▶ Raw data
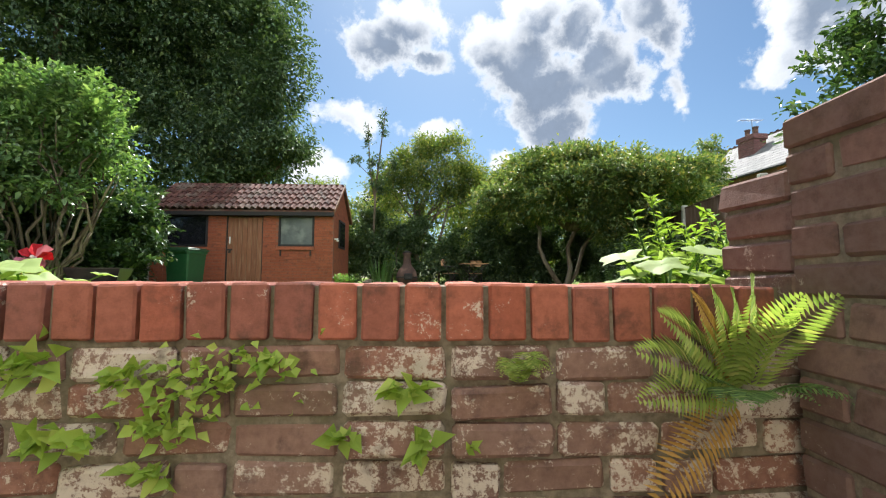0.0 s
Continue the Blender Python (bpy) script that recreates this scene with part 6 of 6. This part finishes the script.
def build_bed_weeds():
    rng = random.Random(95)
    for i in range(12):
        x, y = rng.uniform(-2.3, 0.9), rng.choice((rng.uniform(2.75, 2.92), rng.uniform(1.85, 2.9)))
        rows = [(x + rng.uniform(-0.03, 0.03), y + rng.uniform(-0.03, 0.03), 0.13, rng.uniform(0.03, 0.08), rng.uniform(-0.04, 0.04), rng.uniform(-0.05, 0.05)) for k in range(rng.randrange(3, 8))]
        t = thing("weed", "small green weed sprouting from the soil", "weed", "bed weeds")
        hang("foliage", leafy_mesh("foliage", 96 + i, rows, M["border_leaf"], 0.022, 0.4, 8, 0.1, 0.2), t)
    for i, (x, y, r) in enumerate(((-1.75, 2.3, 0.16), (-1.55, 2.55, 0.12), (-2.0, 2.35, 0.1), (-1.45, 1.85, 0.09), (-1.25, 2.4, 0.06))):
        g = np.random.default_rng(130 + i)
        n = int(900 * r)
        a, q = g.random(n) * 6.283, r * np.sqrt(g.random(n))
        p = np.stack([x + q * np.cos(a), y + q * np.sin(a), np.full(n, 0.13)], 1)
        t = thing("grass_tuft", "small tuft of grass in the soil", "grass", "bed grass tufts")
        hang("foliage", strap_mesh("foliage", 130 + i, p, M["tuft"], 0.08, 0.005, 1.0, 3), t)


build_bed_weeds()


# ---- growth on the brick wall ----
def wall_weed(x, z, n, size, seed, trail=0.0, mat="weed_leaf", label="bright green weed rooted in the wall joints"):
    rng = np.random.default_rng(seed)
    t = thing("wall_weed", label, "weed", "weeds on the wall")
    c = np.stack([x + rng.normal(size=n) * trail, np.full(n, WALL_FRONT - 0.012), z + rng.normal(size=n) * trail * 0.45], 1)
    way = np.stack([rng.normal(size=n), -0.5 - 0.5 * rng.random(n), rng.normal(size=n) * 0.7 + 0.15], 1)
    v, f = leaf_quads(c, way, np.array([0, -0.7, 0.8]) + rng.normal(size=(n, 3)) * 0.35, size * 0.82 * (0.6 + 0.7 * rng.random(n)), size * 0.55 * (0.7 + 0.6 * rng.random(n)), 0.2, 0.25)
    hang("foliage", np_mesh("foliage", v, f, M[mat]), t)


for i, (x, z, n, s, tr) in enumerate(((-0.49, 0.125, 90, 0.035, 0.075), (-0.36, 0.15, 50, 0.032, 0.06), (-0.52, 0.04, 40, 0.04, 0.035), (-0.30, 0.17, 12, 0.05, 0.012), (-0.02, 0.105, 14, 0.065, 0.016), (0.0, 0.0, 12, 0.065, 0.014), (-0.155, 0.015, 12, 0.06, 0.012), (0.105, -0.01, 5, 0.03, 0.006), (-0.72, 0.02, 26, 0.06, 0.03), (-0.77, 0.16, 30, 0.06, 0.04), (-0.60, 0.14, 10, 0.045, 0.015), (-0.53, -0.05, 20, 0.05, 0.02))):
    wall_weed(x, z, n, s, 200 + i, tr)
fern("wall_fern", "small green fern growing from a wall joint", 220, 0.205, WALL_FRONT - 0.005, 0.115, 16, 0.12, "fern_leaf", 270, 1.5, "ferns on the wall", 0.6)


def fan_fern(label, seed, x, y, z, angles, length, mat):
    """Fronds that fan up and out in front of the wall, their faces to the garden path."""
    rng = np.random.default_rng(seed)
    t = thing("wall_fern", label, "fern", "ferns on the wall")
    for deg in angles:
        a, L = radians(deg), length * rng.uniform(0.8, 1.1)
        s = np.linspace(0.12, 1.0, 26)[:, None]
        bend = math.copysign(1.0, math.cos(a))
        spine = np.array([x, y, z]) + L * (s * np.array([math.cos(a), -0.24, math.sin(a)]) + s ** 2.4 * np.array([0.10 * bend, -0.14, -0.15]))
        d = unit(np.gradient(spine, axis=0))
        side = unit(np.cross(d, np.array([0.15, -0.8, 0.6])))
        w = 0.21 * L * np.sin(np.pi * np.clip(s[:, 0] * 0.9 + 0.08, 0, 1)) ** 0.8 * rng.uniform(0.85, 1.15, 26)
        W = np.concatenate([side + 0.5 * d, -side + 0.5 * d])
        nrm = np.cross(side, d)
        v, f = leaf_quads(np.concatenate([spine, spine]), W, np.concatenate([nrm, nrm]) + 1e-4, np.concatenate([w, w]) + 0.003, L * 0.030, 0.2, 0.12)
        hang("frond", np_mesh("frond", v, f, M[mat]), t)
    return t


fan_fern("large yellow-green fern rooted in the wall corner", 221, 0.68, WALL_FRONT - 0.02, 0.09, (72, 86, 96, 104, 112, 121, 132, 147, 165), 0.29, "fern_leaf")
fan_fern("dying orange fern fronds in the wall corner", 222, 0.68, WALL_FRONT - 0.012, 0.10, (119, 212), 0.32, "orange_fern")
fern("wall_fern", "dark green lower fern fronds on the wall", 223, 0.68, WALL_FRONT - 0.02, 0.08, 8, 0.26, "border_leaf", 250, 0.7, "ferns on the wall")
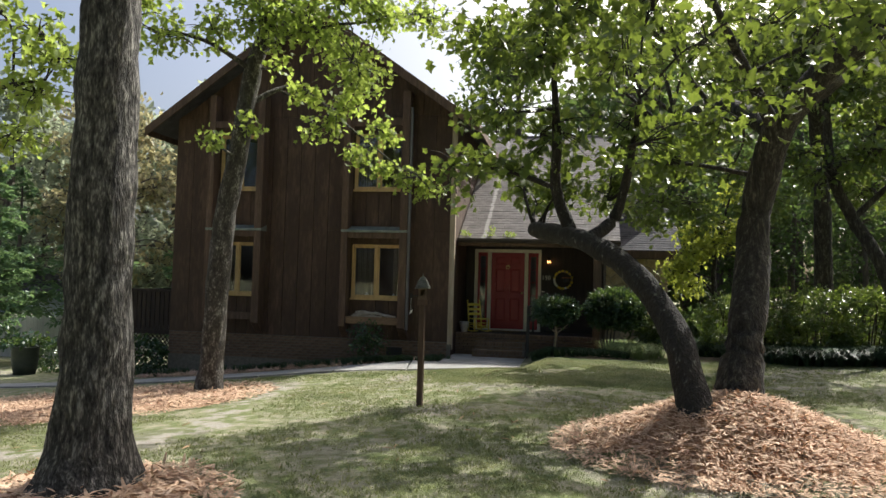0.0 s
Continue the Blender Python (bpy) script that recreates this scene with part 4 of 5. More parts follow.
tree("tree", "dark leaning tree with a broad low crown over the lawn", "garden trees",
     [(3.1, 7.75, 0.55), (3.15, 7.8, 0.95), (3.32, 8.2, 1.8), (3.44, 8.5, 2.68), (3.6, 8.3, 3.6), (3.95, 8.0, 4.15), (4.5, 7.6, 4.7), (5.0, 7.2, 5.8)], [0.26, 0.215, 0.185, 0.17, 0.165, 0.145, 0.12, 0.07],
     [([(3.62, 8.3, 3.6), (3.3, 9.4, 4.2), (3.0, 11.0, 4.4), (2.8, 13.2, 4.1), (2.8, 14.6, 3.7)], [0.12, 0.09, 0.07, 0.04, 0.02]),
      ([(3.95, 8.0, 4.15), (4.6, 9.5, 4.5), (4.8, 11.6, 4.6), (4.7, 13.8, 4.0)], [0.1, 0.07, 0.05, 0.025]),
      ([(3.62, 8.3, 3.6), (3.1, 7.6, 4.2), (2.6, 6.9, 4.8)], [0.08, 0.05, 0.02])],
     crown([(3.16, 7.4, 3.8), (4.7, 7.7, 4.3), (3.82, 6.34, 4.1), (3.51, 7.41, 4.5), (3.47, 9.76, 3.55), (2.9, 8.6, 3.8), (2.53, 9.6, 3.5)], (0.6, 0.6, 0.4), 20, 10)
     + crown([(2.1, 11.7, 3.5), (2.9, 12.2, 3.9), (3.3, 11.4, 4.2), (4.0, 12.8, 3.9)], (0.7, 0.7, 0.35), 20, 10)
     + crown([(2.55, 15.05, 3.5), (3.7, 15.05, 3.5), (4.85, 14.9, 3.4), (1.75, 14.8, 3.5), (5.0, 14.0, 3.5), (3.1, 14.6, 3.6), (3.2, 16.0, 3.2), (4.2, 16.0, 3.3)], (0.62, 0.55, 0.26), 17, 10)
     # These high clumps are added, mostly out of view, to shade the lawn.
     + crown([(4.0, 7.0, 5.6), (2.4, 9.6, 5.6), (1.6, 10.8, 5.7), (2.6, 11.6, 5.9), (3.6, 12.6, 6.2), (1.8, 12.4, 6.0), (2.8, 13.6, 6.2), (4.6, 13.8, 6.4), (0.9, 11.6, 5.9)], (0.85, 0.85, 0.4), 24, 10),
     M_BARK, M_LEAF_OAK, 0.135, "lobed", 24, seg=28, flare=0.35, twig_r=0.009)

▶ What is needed
Pictures are to be left out; the records above must be repeated word for word.

▶ Task answer
0.0 s
Continue the Blender Python (bpy) script that recreates this scene with part 6 of 6. This part finishes the script.
def build_bed_weeds():
    rng = random.Random(95)
    for i in range(12):
        x, y = rng.uniform(-2.3, 0.9), rng.choice((rng.uniform(2.75, 2.92), rng.uniform(1.85, 2.9)))
        rows = [(x + rng.uniform(-0.03, 0.03), y + rng.uniform(-0.03, 0.03), 0.13, rng.uniform(0.03, 0.08), rng.uniform(-0.04, 0.04), rng.uniform(-0.05, 0.05)) for k in range(rng.randrange(3, 8))]
        t = thing("weed", "small green weed sprouting from the soil", "weed", "bed weeds")
        hang("foliage", leafy_mesh("foliage", 96 + i, rows, M["border_leaf"], 0.022, 0.4, 8, 0.1, 0.2), t)
    for i, (x, y, r) in enumerate(((-1.75, 2.3, 0.16), (-1.55, 2.55, 0.12), (-2.0, 2.35, 0.1), (-1.45, 1.85, 0.09), (-1.25, 2.4, 0.06))):
        g = np.random.default_rng(130 + i)
        n = int(900 * r)
        a, q = g.random(n) * 6.283, r * np.sqrt(g.random(n))
        p = np.stack([x + q * np.cos(a), y + q * np.sin(a), np.full(n, 0.13)], 1)
        t = thing("grass_tuft", "small tuft of grass in the soil", "grass", "bed grass tufts")
        hang("foliage", strap_mesh("foliage", 130 + i, p, M["tuft"], 0.08, 0.005, 1.0, 3), t)


build_bed_weeds()


# ---- growth on the brick wall ----
def wall_weed(x, z, n, size, seed, trail=0.0, mat="weed_leaf", label="bright green weed rooted in the wall joints"):
    rng = np.random.default_rng(seed)
    t = thing("wall_weed", label, "weed", "weeds on the wall")
    c = np.stack([x + rng.normal(size=n) * trail, np.full(n, WALL_FRONT - 0.012), z + rng.normal(size=n) * trail * 0.45], 1)
    way = np.stack([rng.normal(size=n), -0.5 - 0.5 * rng.random(n), rng.normal(size=n) * 0.7 + 0.15], 1)
    v, f = leaf_quads(c, way, np.array([0, -0.7, 0.8]) + rng.normal(size=(n, 3)) * 0.35, size * 0.82 * (0.6 + 0.7 * rng.random(n)), size * 0.55 * (0.7 + 0.6 * rng.random(n)), 0.2, 0.25)
    hang("foliage", np_mesh("foliage", v, f, M[mat]), t)


for i, (x, z, n, s, tr) in enumerate(((-0.49, 0.125, 90, 0.035, 0.075), (-0.36, 0.15, 50, 0.032, 0.06), (-0.52, 0.04, 40, 0.04, 0.035), (-0.30, 0.17, 12, 0.05, 0.012), (-0.02, 0.105, 14, 0.065, 0.016), (0.0, 0.0, 12, 0.065, 0.014), (-0.155, 0.015, 12, 0.06, 0.012), (0.105, -0.01, 5, 0.03, 0.006), (-0.72, 0.02, 26, 0.06, 0.03), (-0.77, 0.16, 30, 0.06, 0.04), (-0.60, 0.14, 10, 0.045, 0.015), (-0.53, -0.05, 20, 0.05, 0.02))):
    wall_weed(x, z, n, s, 200 + i, tr)
fern("wall_fern", "small green fern growing from a wall joint", 220, 0.205, WALL_FRONT - 0.005, 0.115, 16, 0.12, "fern_leaf", 270, 1.5, "ferns on the wall", 0.6)


def fan_fern(label, seed, x, y, z, angles, length, mat):
    """Fronds that fan up and out in front of the wall, their faces to the garden path."""
    rng = np.random.default_rng(seed)
    t = thing("wall_fern", label, "fern", "ferns on the wall")
    for deg in angles:
        a, L = radians(deg), length * rng.uniform(0.8, 1.1)
        s = np.linspace(0.12, 1.0, 26)[:, None]
        bend = math.copysign(1.0, math.cos(a))
        spine = np.array([x, y, z]) + L * (s * np.array([math.cos(a), -0.24, math.sin(a)]) + s ** 2.4 * np.array([0.10 * bend, -0.14, -0.15]))
        d = unit(np.gradient(spine, axis=0))
        side = unit(np.cross(d, np.array([0.15, -0.8, 0.6])))
        w = 0.21 * L * np.sin(np.pi * np.clip(s[:, 0] * 0.9 + 0.08, 0, 1)) ** 0.8 * rng.uniform(0.85, 1.15, 26)
        W = np.concatenate([side + 0.5 * d, -side + 0.5 * d])
        nrm = np.cross(side, d)
        v, f = leaf_quads(np.concatenate([spine, spine]), W, np.concatenate([nrm, nrm]) + 1e-4, np.concatenate([w, w]) + 0.003, L * 0.030, 0.2, 0.12)
        hang("frond", np_mesh("frond", v, f, M[mat]), t)
    return t


fan_fern("large yellow-green fern rooted in the wall corner", 221, 0.68, WALL_FRONT - 0.02, 0.09, (72, 86, 96, 104, 112, 121, 132, 147, 165), 0.29, "fern_leaf")
fan_fern("dying orange fern fronds in the wall corner", 222, 0.68, WALL_FRONT - 0.012, 0.10, (119, 212), 0.32, "orange_fern")
fern("wall_fern", "dark green lower fern fronds on the wall", 223, 0.68, WALL_FRONT - 0.02, 0.08, 8, 0.26, "border_leaf", 250, 0.7, "ferns on the wall")
0.0 s
Continue the Blender Python (bpy) script that recreates this scene with part 4 of 5. More parts follow.
tree("tree", "dark leaning tree with a broad low crown over the lawn", "garden trees",
     [(3.1, 7.75, 0.55), (3.15, 7.8, 0.95), (3.32, 8.2, 1.8), (3.44, 8.5, 2.68), (3.6, 8.3, 3.6), (3.95, 8.0, 4.15), (4.5, 7.6, 4.7), (5.0, 7.2, 5.8)], [0.26, 0.215, 0.185, 0.17, 0.165, 0.145, 0.12, 0.07],
     [([(3.62, 8.3, 3.6), (3.3, 9.4, 4.2), (3.0, 11.0, 4.4), (2.8, 13.2, 4.1), (2.8, 14.6, 3.7)], [0.12, 0.09, 0.07, 0.04, 0.02]),
      ([(3.95, 8.0, 4.15), (4.6, 9.5, 4.5), (4.8, 11.6, 4.6), (4.7, 13.8, 4.0)], [0.1, 0.07, 0.05, 0.025]),
      ([(3.62, 8.3, 3.6), (3.1, 7.6, 4.2), (2.6, 6.9, 4.8)], [0.08, 0.05, 0.02])],
     crown([(3.16, 7.4, 3.8), (4.7, 7.7, 4.3), (3.82, 6.34, 4.1), (3.51, 7.41, 4.5), (3.47, 9.76, 3.55), (2.9, 8.6, 3.8), (2.53, 9.6, 3.5)], (0.6, 0.6, 0.4), 20, 10)
     + crown([(2.1, 11.7, 3.5), (2.9, 12.2, 3.9), (3.3, 11.4, 4.2), (4.0, 12.8, 3.9)], (0.7, 0.7, 0.35), 20, 10)
     + crown([(2.55, 15.05, 3.5), (3.7, 15.05, 3.5), (4.85, 14.9, 3.4), (1.75, 14.8, 3.5), (5.0, 14.0, 3.5), (3.1, 14.6, 3.6), (3.2, 16.0, 3.2), (4.2, 16.0, 3.3)], (0.62, 0.55, 0.26), 17, 10)
     # These high clumps are added, mostly out of view, to shade the lawn.
     + crown([(4.0, 7.0, 5.6), (2.4, 9.6, 5.6), (1.6, 10.8, 5.7), (2.6, 11.6, 5.9), (3.6, 12.6, 6.2), (1.8, 12.4, 6.0), (2.8, 13.6, 6.2), (4.6, 13.8, 6.4), (0.9, 11.6, 5.9)], (0.85, 0.85, 0.4), 24, 10),
     M_BARK, M_LEAF_OAK, 0.135, "lobed", 24, seg=28, flare=0.35, twig_r=0.009)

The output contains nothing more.